▶ [WORK INSTRUCTIONS]:
The material below holds a span beginning at the line with "for path, value" and ending at the line with "scene.view_settings.keyframe_insert(path, frame=frame(t))". Quote that span exactly, both ends included, and only that span.

☆ ☆ ☆ ☆ ☆ ☆ ☆

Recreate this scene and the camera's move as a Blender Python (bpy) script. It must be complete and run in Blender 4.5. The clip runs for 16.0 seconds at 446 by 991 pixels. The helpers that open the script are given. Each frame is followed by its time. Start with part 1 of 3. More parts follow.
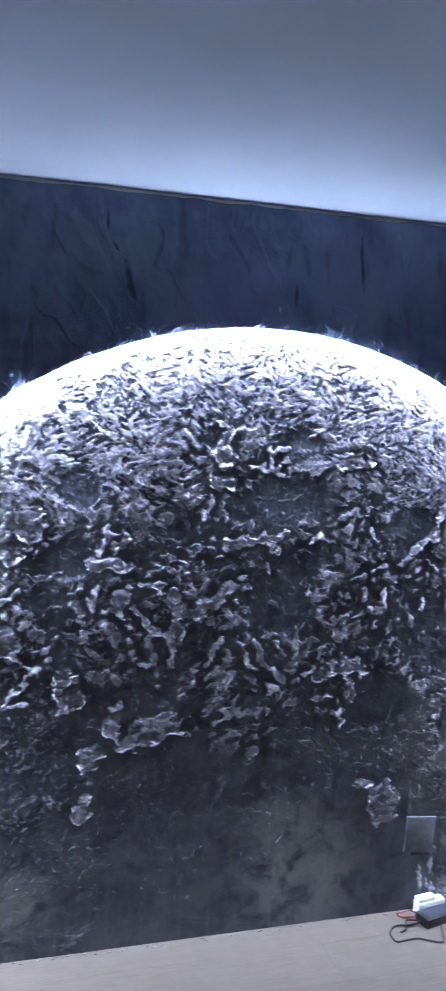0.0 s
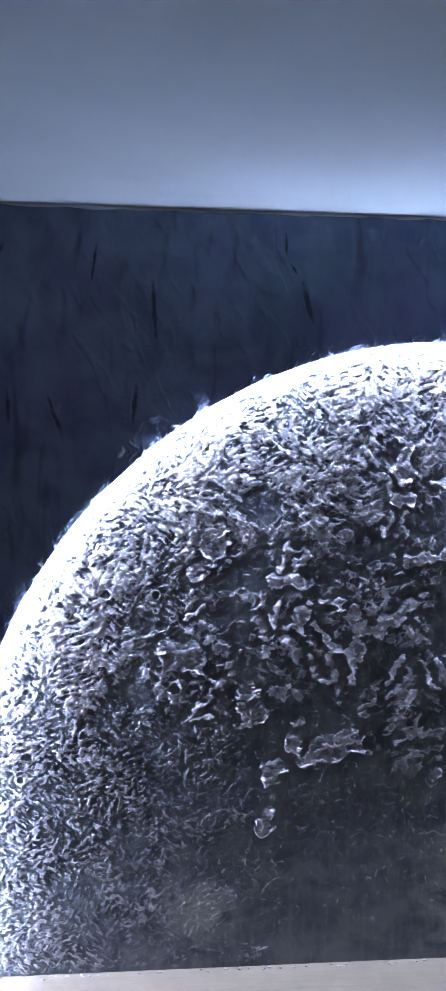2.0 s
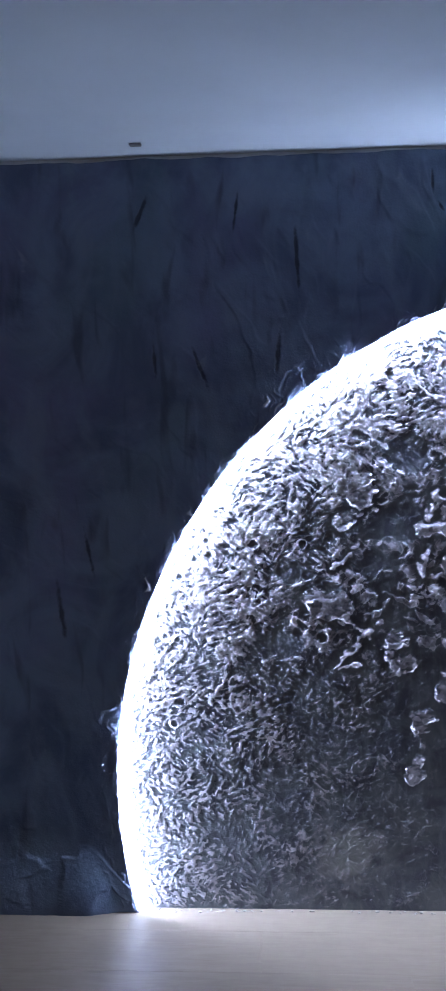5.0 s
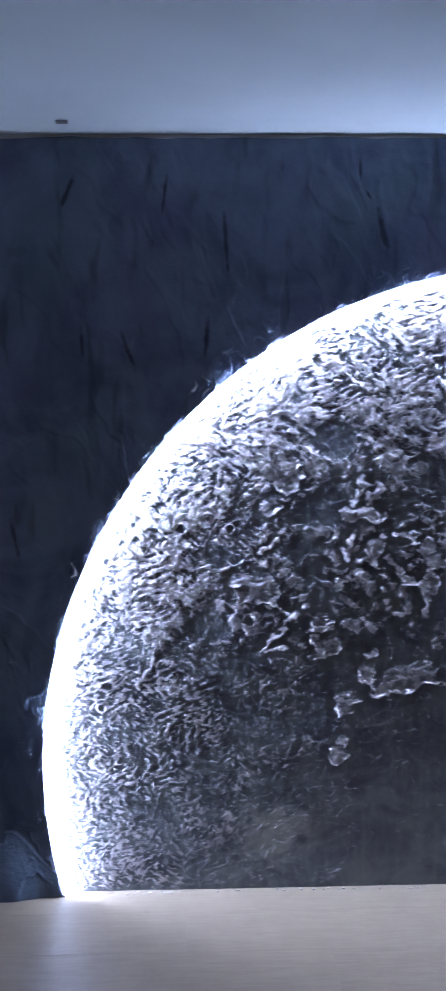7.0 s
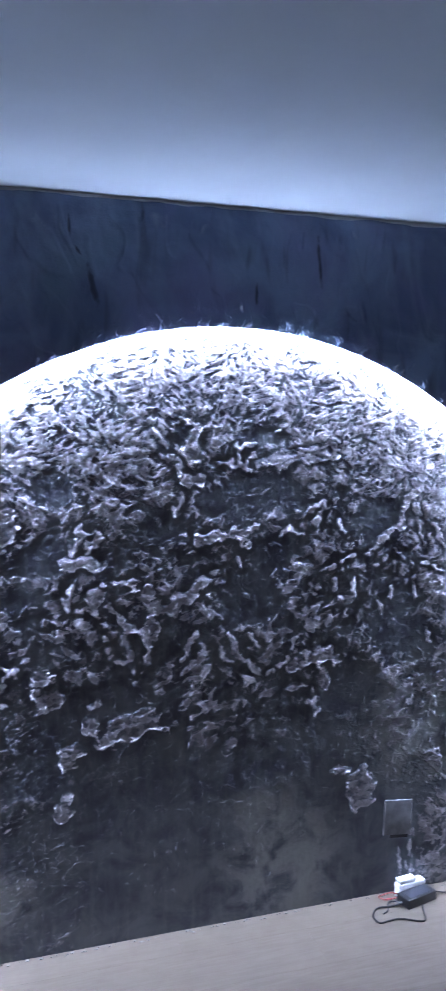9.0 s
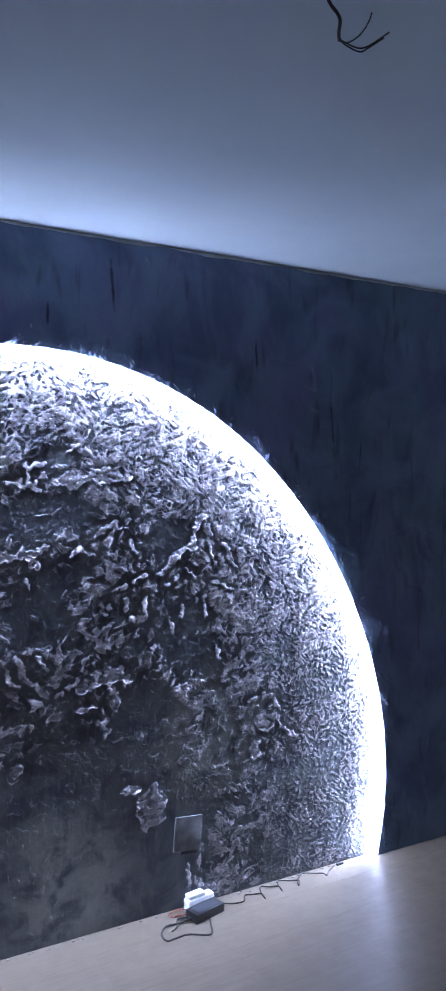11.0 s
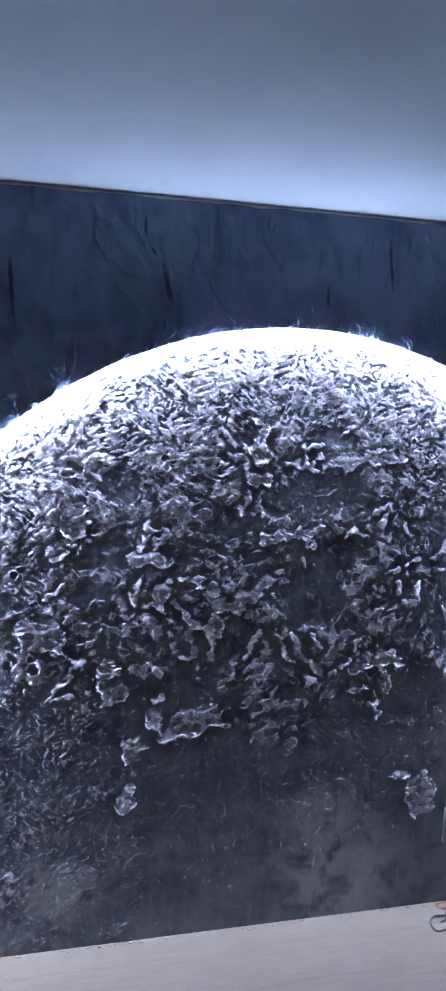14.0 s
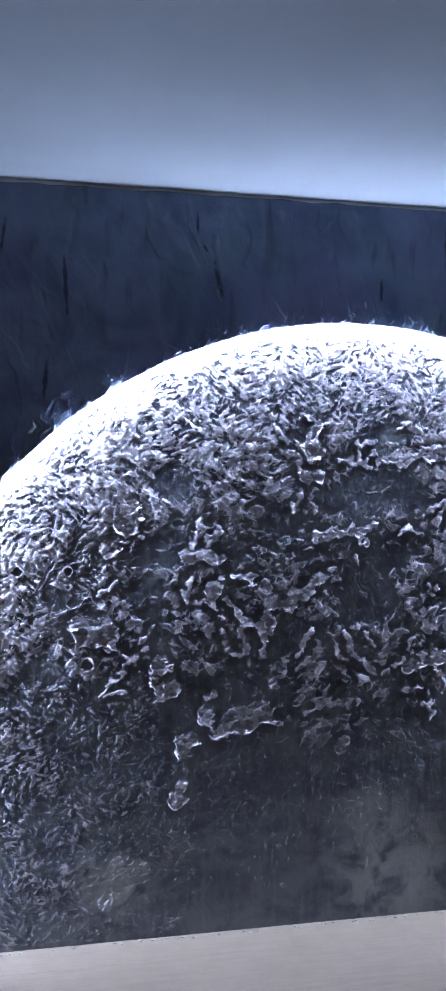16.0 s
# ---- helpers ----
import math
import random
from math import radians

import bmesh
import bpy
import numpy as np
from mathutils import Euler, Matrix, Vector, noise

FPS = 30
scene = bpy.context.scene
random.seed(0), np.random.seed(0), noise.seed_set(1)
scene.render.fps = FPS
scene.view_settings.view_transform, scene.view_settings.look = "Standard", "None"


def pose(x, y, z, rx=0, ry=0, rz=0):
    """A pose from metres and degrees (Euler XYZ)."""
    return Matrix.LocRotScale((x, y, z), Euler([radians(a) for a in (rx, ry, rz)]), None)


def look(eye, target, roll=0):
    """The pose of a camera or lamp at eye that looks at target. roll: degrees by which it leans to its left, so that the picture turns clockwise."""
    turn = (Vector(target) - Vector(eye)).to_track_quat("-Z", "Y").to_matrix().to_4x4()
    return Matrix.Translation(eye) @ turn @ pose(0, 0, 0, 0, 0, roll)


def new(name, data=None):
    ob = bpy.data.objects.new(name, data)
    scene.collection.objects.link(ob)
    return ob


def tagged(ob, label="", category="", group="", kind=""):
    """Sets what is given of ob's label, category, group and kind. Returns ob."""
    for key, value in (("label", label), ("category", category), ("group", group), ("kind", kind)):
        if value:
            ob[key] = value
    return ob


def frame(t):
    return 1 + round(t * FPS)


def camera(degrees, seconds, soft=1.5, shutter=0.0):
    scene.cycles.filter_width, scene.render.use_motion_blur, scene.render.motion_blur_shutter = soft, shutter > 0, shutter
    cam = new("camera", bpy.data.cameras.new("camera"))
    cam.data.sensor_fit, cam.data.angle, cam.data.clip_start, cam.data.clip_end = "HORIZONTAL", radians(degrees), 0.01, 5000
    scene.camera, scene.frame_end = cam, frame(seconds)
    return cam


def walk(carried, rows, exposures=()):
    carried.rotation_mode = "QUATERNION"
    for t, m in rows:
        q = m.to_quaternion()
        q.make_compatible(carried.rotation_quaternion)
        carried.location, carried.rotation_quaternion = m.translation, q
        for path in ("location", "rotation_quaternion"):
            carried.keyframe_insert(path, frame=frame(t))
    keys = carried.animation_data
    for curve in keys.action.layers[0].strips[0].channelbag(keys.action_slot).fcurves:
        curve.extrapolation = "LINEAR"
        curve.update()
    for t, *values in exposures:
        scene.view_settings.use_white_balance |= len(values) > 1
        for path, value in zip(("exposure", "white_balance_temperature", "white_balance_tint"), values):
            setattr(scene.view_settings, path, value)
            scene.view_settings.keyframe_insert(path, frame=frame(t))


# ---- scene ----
# Camera: seconds, eye (m), yaw to the left, pitch up, roll (degrees).
cam = camera(30.98, 16.0, soft=1.5, shutter=0.5)
ROWS = [
    (0, -0.1273, -0.0954, 1.6534, -15.11, -3.91, 1.83),
    (0.5, -0.1682, -0.0960, 1.6480, -11.51, -3.43, 1.51),
    (1, -0.1970, -0.0992, 1.6448, -8.89, -2.95, 1.19),
    (1.5, -0.2206, -0.1094, 1.6487, -6.83, -2.77, 0.70),
    (2, -0.2393, -0.1109, 1.6524, -4.76, -2.87, 0.54),
    (2.5, -0.2572, -0.1074, 1.6476, -3.10, -3.30, 0.39),
    (3, -0.2767, -0.1129, 1.6312, -1.68, -3.41, -0.05),
    (3.5, -0.2942, -0.1133, 1.6241, -1.09, -3.75, -0.45),
    (4, -0.3164, -0.1184, 1.6203, -0.63, -4.22, -0.73),
    (4.5, -0.3396, -0.1160, 1.6112, 0.78, -4.69, -1.04),
    (4.7, -0.3458, -0.1156, 1.6077, 1.87, -4.95, -1.05),
    (5.2, -0.3526, -0.1149, 1.6087, 3.62, -5.73, -1.11),
    (5.75, -0.3520, -0.1150, 1.6167, 4.74, -6.78, -0.90),
    (6.3, -0.3440, -0.1160, 1.6226, 3.85, -7.35, -0.61),
    (6.8, -0.3309, -0.1178, 1.6179, 0.34, -6.86, -0.45),
    (7, -0.3181, -0.1159, 1.6090, -1.33, -6.56, -0.36),
    (7.5, -0.2874, -0.1238, 1.5843, -6.84, -5.24, -0.35),
    (8, -0.2107, -0.1326, 1.6068, -10.45, -4.86, -0.26),
    (8.5, -0.1629, -0.1403, 1.6123, -13.54, -3.87, -0.28),
    (9, -0.1372, -0.1456, 1.6162, -17.21, -3.29, -0.25),
    (9.5, -0.1241, -0.1574, 1.6075, -21.55, -2.47, -0.15),
    (10, -0.0864, -0.1727, 1.6308, -24.71, -2.33, 0.36),
    (10.2, -0.0709, -0.1855, 1.6419, -25.76, -2.32, 0.47),
    (10.7, -0.0513, -0.1954, 1.6411, -28.46, -2.18, 0.75),
    (11.25, -0.0348, -0.2038, 1.6209, -30.14, -2.05, 0.77),
    (11.8, -0.0337, -0.2056, 1.5978, -29.55, -2.08, 0.69),
    (12.3, -0.0548, -0.1983, 1.5891, -26.22, -2.36, 0.69),
    (12.5, -0.0877, -0.1852, 1.5923, -24.10, -2.64, 0.95),
    (13, -0.1510, -0.1630, 1.5945, -19.34, -2.98, 0.80),
    (13.5, -0.1828, -0.1574, 1.5995, -15.74, -3.02, 0.94),
    (14, -0.2018, -0.1516, 1.5993, -13.76, -2.97, 0.96),
    (14.5, -0.2133, -0.1439, 1.5909, -12.14, -2.78, 1.02),
    (15, -0.2048, -0.1272, 1.5902, -11.26, -2.97, 1.03),
    (15.5, -0.2075, -0.1410, 1.5939, -10.71, -3.12, 0.77),
    (16, -0.2107, -0.1456, 1.6015, -10.28, -3.29, 0.71),
]
# Seconds, stops, white balance (kelvin, tint).
EXPOSURES = [(0, 0.0, 6450, 10), (3, 0.0, 6500, 10), (7.5, -0.03, 6450, 10), (9, -0.03, 6320, 11), (10, -0.05, 6230, 12), (12.5, -0.09, 6200, 12), (13.5, -0.03, 6300, 10), (14.5, 0.0, 6480, 10), (16, 0.0, 6500, 10)]
walk(cam, [(t, pose(x, y, z, 90 + pitch, 0, yaw) @ pose(0, 0, 0, 0, 0, roll)) for t, x, y, z, yaw, pitch, roll in ROWS], EXPOSURES)

# ---- the measures of the room (m) ----
WALL_Y, PANEL_Y, CEIL = 2.40, 2.37, 2.40
LEFT, RIGHT, BACK = -1.95, 3.35, -2.60
ARC_X, ARC_Z, ARC_R = 0.687, 0.425, 1.5490


def rim(theta):
    """The arch's radius: a hand-cut circle, a little uneven."""
    return (ARC_R - 0.0162 * np.cos(2 * theta) - 0.0113 * np.sin(2 * theta) + 0.0065 * np.cos(3 * theta)
            - 0.0183 * np.sin(3 * theta) + 0.0009 * np.cos(4 * theta) - 0.0072 * np.sin(4 * theta))


# ---- world and lights ----
world = bpy.data.worlds.new("world")
scene.world = world
world.use_nodes = True
sky = world.node_tree.nodes.new("ShaderNodeTexSky")
sky.sky_type = "NISHITA"
sky.sun_disc = False
sky.sun_elevation, sky.sun_rotation = radians(6), radians(150)
world.node_tree.links.new(sky.outputs[0], world.node_tree.nodes["Background"].inputs[0])
world.node_tree.nodes["Background"].inputs[1].default_value = 0.02

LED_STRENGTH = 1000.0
# fill lamp added out of view, for the room's soft ambient light
FILL_WATTS = 4.7
fill = bpy.data.lights.new("unseen_fill", "AREA")
fill.shape, fill.size, fill.size_y = "RECTANGLE", 1.7, 1.3
fill.energy, fill.color = FILL_WATTS, (1.0, 0.87, 0.95)
fill_ob = new("unseen_fill", fill)
fill_ob.matrix_world = look((0.7, BACK - 0.06, 1.55), (0.7, 0.0, 1.45))
scene.view_settings.exposure = 0.0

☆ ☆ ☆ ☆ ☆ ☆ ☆

▶ [RESPONSE TO THIS TASK]:
        for path, value in zip(("exposure", "white_balance_temperature", "white_balance_tint"), values):
            setattr(scene.view_settings, path, value)
            scene.view_settings.keyframe_insert(path, frame=frame(t))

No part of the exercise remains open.